━━━━━ Dataset excerpt ━━━━━

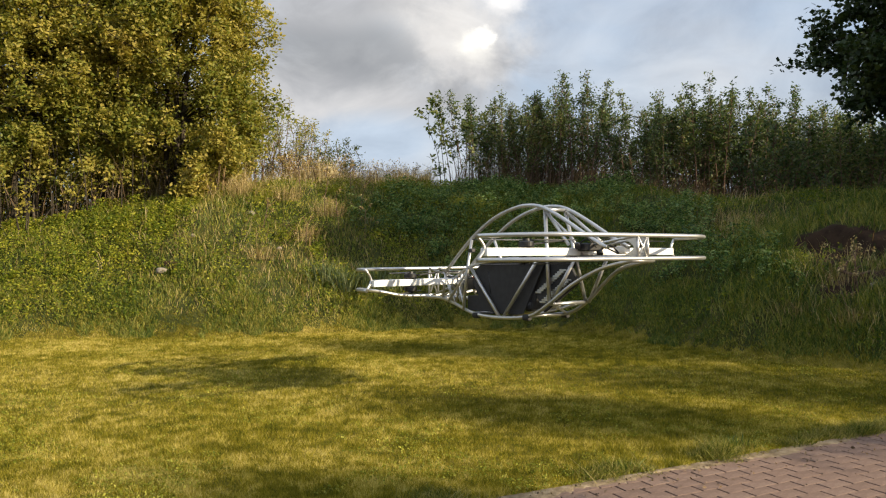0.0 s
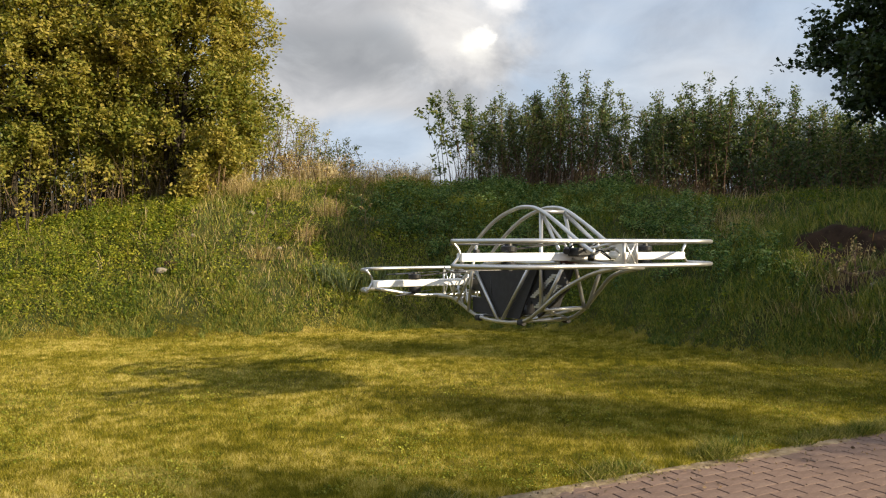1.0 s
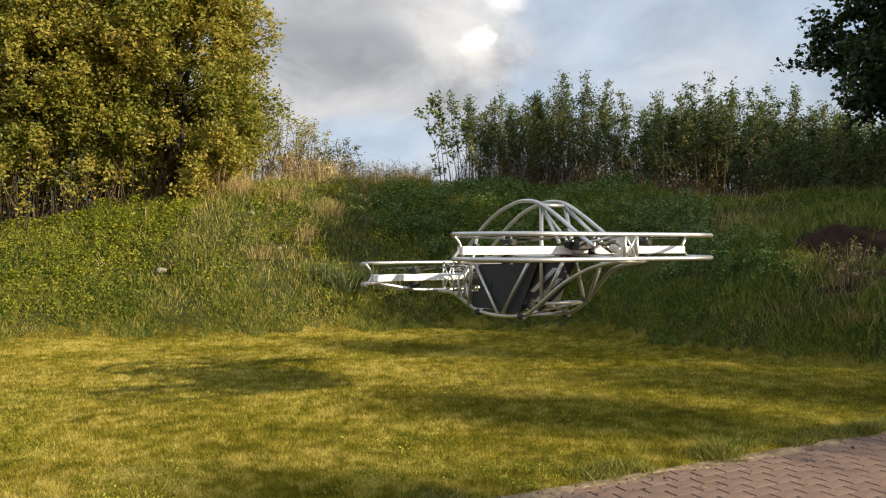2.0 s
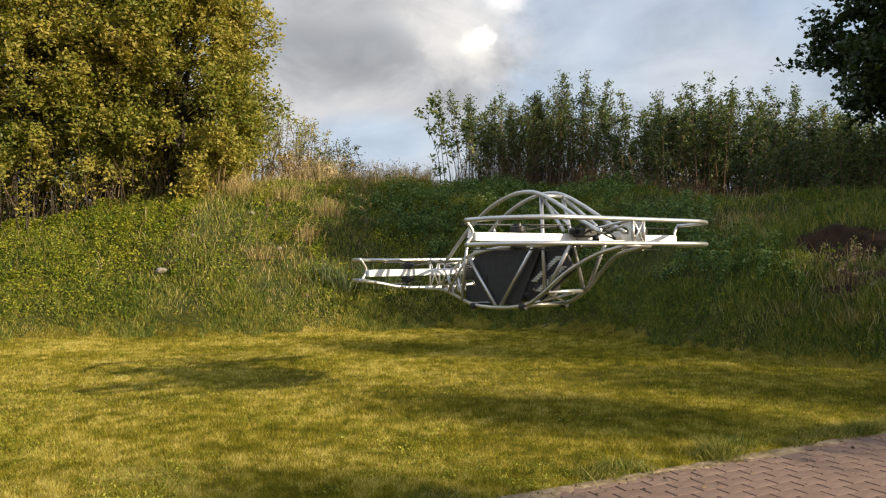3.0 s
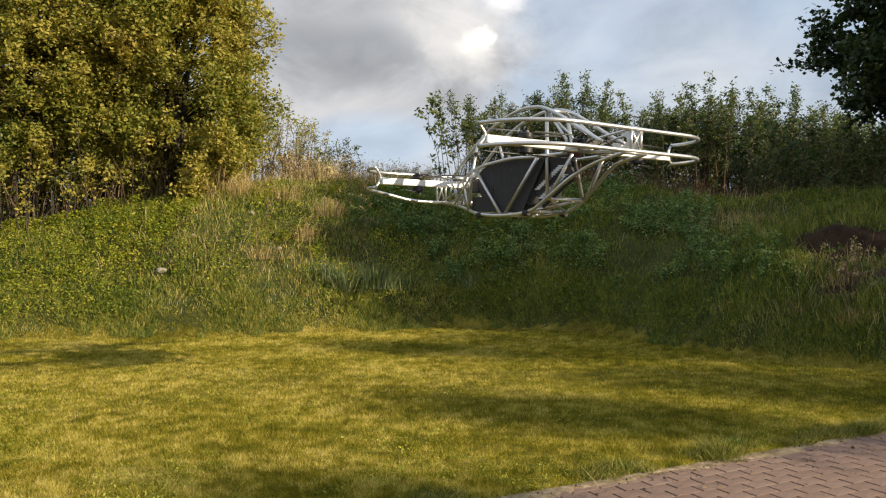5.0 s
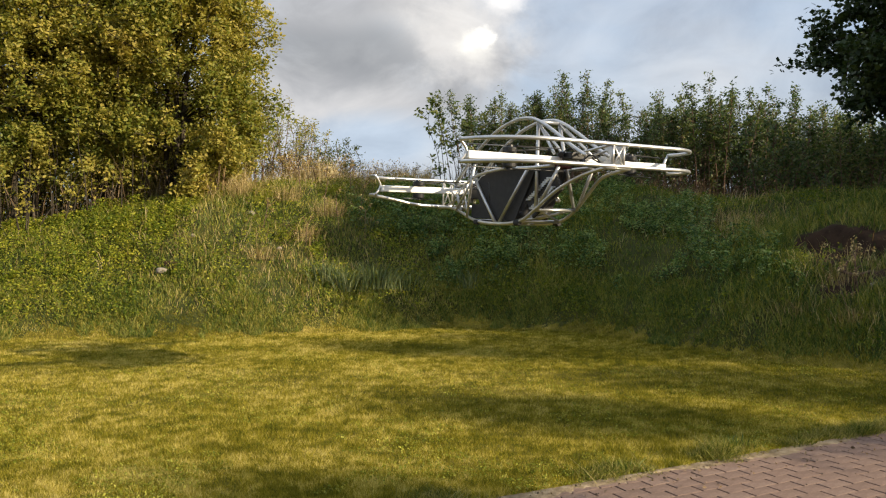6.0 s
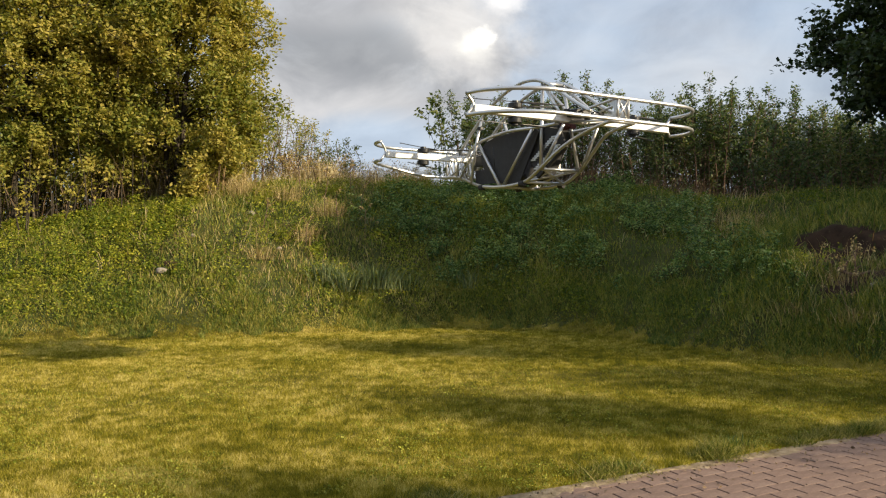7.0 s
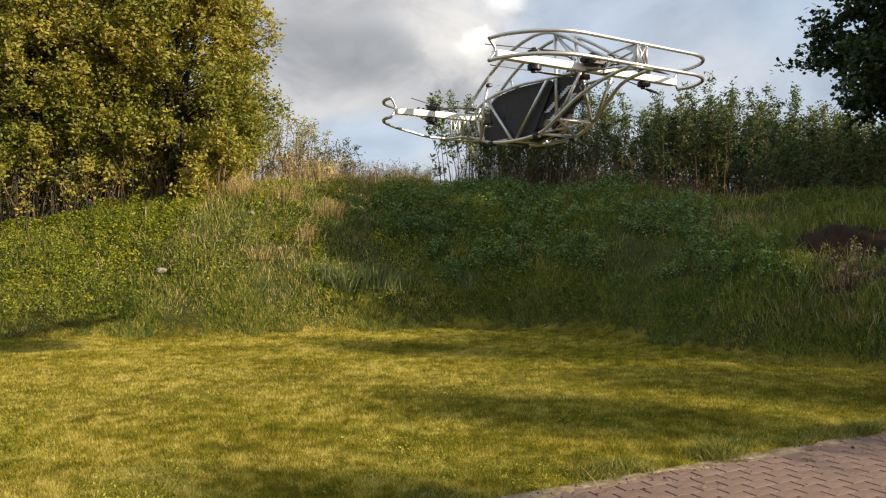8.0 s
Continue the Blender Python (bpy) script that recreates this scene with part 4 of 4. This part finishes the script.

━━━━━

§ **Task details**
The listing above must be printed again exactly, minus its pictures.

§ **Result**
0.0 s
1.0 s
2.0 s
3.0 s
5.0 s
6.0 s
7.0 s
8.0 s
Continue the Blender Python (bpy) script that recreates this scene with part 4 of 4. This part finishes the script.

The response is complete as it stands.